Ben Chavis and the Wilmington Ten

The largest racial demonstration following the assassination of Martin Luther King, Jr. took place here at Gregory Congregational Church. Race relations in Wilmington had worsened following the desegregation of the city's white high schools at the beginning of the 1969 school year and the subsequent closing of the all black Williston High School. A rash of violent outbreaks and suspensions at New Hanover and Hoggard high schools marred the following year. The problem came to a head in late January 1971 when Wilmington's African American students announced a boycott of the city schools. Ben Chavis, a twenty-three year old activist from Oxford, North Carolina, arrived in Wilmington to organize the boycott. The boycotters quickly amounted to over 500 students who opened their own school in the church’s basement.

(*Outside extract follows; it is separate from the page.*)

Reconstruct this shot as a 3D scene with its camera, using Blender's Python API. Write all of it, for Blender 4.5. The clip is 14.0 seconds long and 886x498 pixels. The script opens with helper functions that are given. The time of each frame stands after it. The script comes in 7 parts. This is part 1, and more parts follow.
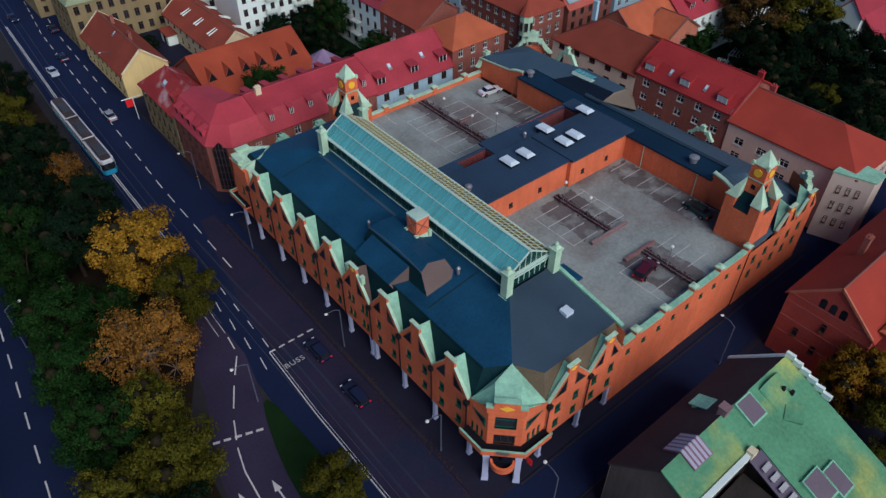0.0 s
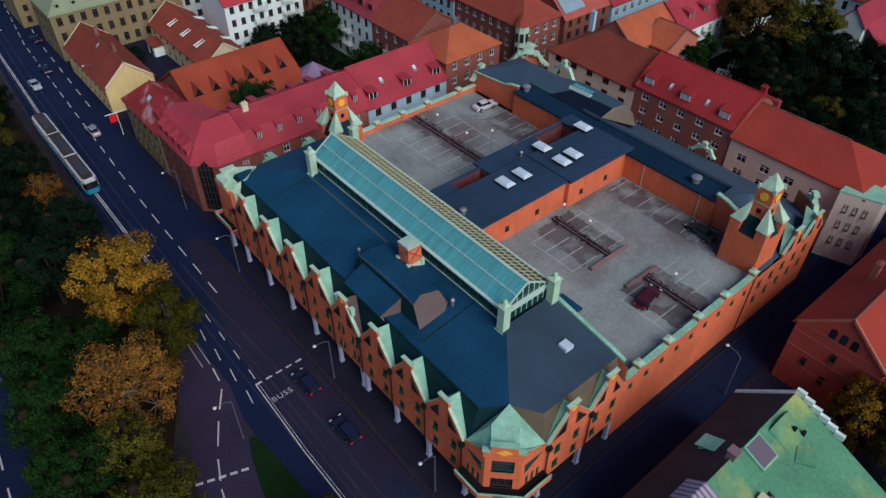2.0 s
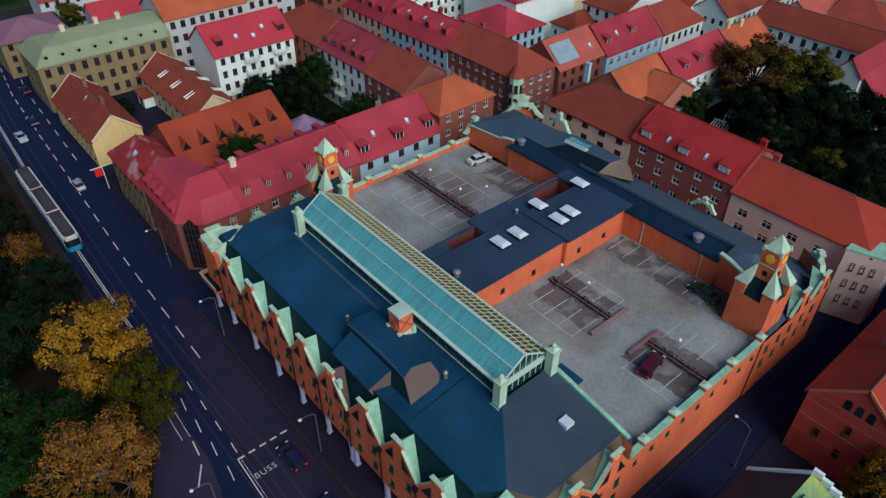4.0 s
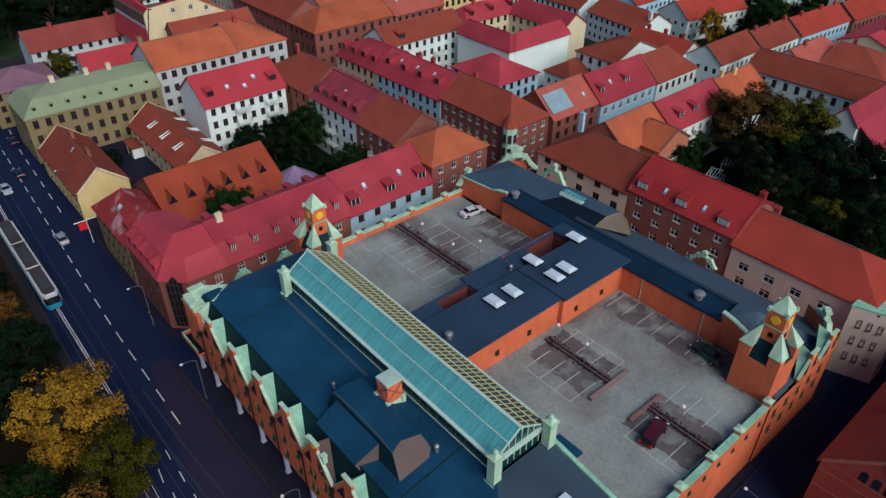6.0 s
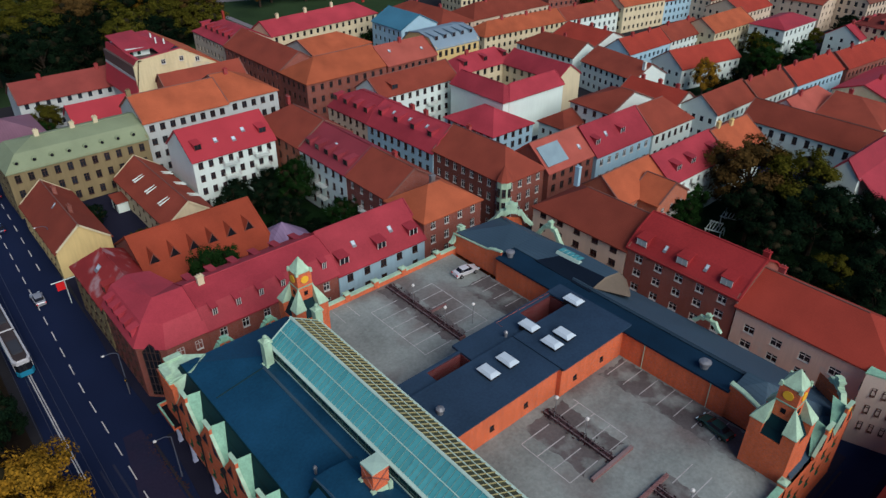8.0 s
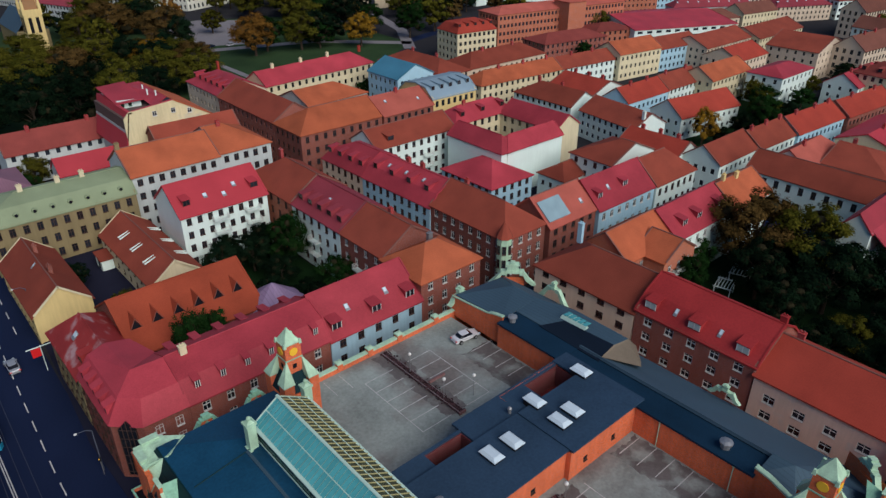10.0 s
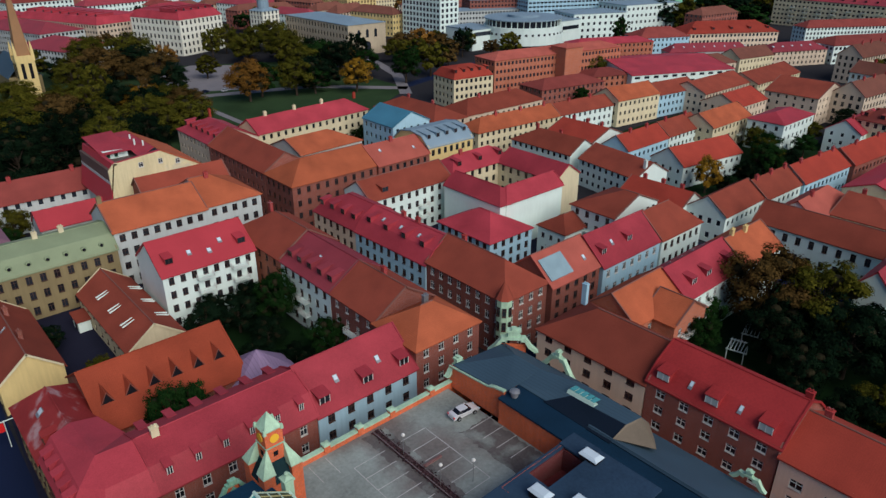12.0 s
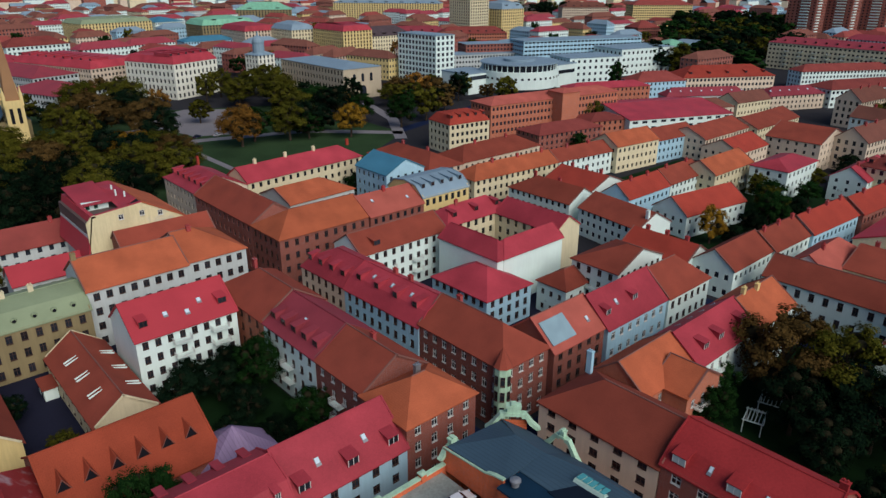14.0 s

Shortly after Chavis' arrival, two downtown businesses burned, and there was evidence of other arson attempts. The white community blamed African American activists for the incidents, and in turn, white racist groups began to patrol the streets openly armed and hostile. On the night of February 6, 1971, several fires broke out and unknown individuals firebombed a grocery store. Snipers on the roof of the Gregory Congregational Church shot at firemen reporting to the scene where Chavis and a number of the students were barricaded. The ensuing battle killed two people and several more were injured. Ten people, nine African American men and one white woman, were arrested, tried and convicted on charges of arson and conspiracy to fire upon firemen and police officers. The "Wilmington Ten" were sentenced to a combined 282 years in prison.